[START OF Supplied information]

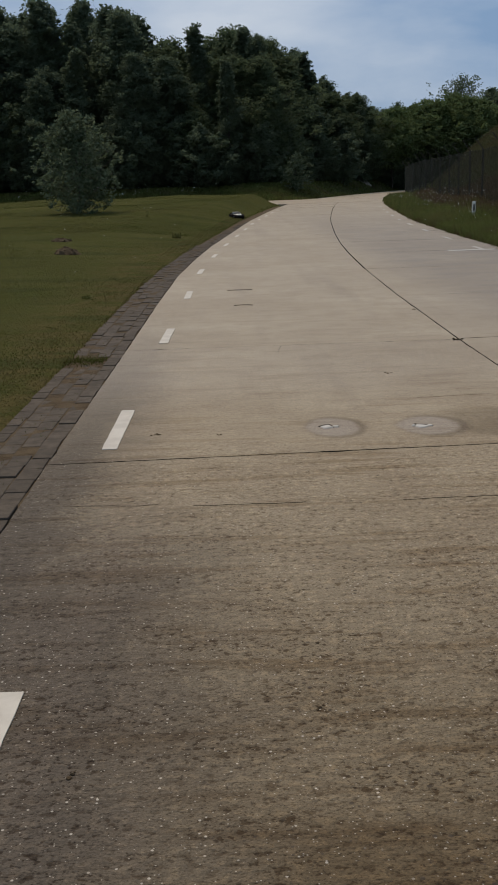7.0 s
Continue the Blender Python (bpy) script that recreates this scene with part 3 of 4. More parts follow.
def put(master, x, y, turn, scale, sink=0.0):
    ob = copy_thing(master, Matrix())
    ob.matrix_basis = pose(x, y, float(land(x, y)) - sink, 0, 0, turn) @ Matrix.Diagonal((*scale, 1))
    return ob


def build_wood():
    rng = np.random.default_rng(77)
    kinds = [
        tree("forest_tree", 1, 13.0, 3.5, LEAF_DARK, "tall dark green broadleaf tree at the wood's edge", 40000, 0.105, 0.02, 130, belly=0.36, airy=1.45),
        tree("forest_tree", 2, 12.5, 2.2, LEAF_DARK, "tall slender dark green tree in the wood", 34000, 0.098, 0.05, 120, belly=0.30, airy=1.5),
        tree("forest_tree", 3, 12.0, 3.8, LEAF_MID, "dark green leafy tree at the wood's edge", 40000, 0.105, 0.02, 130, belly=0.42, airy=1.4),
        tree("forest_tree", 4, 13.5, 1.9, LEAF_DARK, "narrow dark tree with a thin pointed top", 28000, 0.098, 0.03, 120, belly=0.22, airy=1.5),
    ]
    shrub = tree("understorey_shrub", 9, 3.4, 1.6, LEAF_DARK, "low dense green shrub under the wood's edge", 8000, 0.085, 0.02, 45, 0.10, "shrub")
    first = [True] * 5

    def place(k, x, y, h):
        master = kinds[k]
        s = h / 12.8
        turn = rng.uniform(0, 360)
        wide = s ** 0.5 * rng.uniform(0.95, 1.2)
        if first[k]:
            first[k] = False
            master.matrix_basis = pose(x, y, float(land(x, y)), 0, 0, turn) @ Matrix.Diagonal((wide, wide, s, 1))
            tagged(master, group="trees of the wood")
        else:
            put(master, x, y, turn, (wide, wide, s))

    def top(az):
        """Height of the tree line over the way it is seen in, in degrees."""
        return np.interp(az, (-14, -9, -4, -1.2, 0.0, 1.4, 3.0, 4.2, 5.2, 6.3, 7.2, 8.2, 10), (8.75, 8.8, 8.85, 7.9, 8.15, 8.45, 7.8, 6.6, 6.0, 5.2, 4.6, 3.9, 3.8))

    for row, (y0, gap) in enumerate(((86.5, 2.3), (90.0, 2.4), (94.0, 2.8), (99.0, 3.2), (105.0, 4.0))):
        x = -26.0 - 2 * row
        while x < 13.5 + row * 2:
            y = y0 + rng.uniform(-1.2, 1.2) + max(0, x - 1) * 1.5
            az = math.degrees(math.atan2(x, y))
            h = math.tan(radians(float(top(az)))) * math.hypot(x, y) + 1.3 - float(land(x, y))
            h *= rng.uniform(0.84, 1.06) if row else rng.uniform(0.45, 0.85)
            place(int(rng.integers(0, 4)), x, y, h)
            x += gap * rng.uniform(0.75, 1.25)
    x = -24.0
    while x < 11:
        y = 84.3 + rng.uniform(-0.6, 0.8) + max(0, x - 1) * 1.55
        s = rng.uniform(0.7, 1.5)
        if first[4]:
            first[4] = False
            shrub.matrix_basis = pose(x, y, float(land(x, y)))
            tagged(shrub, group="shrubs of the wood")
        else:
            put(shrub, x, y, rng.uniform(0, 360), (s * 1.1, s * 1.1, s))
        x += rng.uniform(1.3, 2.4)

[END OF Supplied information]

# Goal
Using the data above, print every line exactly, omitting pictures.

# Result of the task
7.0 s
Continue the Blender Python (bpy) script that recreates this scene with part 3 of 4. More parts follow.
def put(master, x, y, turn, scale, sink=0.0):
    ob = copy_thing(master, Matrix())
    ob.matrix_basis = pose(x, y, float(land(x, y)) - sink, 0, 0, turn) @ Matrix.Diagonal((*scale, 1))
    return ob


def build_wood():
    rng = np.random.default_rng(77)
    kinds = [
        tree("forest_tree", 1, 13.0, 3.5, LEAF_DARK, "tall dark green broadleaf tree at the wood's edge", 40000, 0.105, 0.02, 130, belly=0.36, airy=1.45),
        tree("forest_tree", 2, 12.5, 2.2, LEAF_DARK, "tall slender dark green tree in the wood", 34000, 0.098, 0.05, 120, belly=0.30, airy=1.5),
        tree("forest_tree", 3, 12.0, 3.8, LEAF_MID, "dark green leafy tree at the wood's edge", 40000, 0.105, 0.02, 130, belly=0.42, airy=1.4),
        tree("forest_tree", 4, 13.5, 1.9, LEAF_DARK, "narrow dark tree with a thin pointed top", 28000, 0.098, 0.03, 120, belly=0.22, airy=1.5),
    ]
    shrub = tree("understorey_shrub", 9, 3.4, 1.6, LEAF_DARK, "low dense green shrub under the wood's edge", 8000, 0.085, 0.02, 45, 0.10, "shrub")
    first = [True] * 5

    def place(k, x, y, h):
        master = kinds[k]
        s = h / 12.8
        turn = rng.uniform(0, 360)
        wide = s ** 0.5 * rng.uniform(0.95, 1.2)
        if first[k]:
            first[k] = False
            master.matrix_basis = pose(x, y, float(land(x, y)), 0, 0, turn) @ Matrix.Diagonal((wide, wide, s, 1))
            tagged(master, group="trees of the wood")
        else:
            put(master, x, y, turn, (wide, wide, s))

    def top(az):
        """Height of the tree line over the way it is seen in, in degrees."""
        return np.interp(az, (-14, -9, -4, -1.2, 0.0, 1.4, 3.0, 4.2, 5.2, 6.3, 7.2, 8.2, 10), (8.75, 8.8, 8.85, 7.9, 8.15, 8.45, 7.8, 6.6, 6.0, 5.2, 4.6, 3.9, 3.8))

    for row, (y0, gap) in enumerate(((86.5, 2.3), (90.0, 2.4), (94.0, 2.8), (99.0, 3.2), (105.0, 4.0))):
        x = -26.0 - 2 * row
        while x < 13.5 + row * 2:
            y = y0 + rng.uniform(-1.2, 1.2) + max(0, x - 1) * 1.5
            az = math.degrees(math.atan2(x, y))
            h = math.tan(radians(float(top(az)))) * math.hypot(x, y) + 1.3 - float(land(x, y))
            h *= rng.uniform(0.84, 1.06) if row else rng.uniform(0.45, 0.85)
            place(int(rng.integers(0, 4)), x, y, h)
            x += gap * rng.uniform(0.75, 1.25)
    x = -24.0
    while x < 11:
        y = 84.3 + rng.uniform(-0.6, 0.8) + max(0, x - 1) * 1.55
        s = rng.uniform(0.7, 1.5)
        if first[4]:
            first[4] = False
            shrub.matrix_basis = pose(x, y, float(land(x, y)))
            tagged(shrub, group="shrubs of the wood")
        else:
            put(shrub, x, y, rng.uniform(0, 360), (s * 1.1, s * 1.1, s))
        x += rng.uniform(1.3, 2.4)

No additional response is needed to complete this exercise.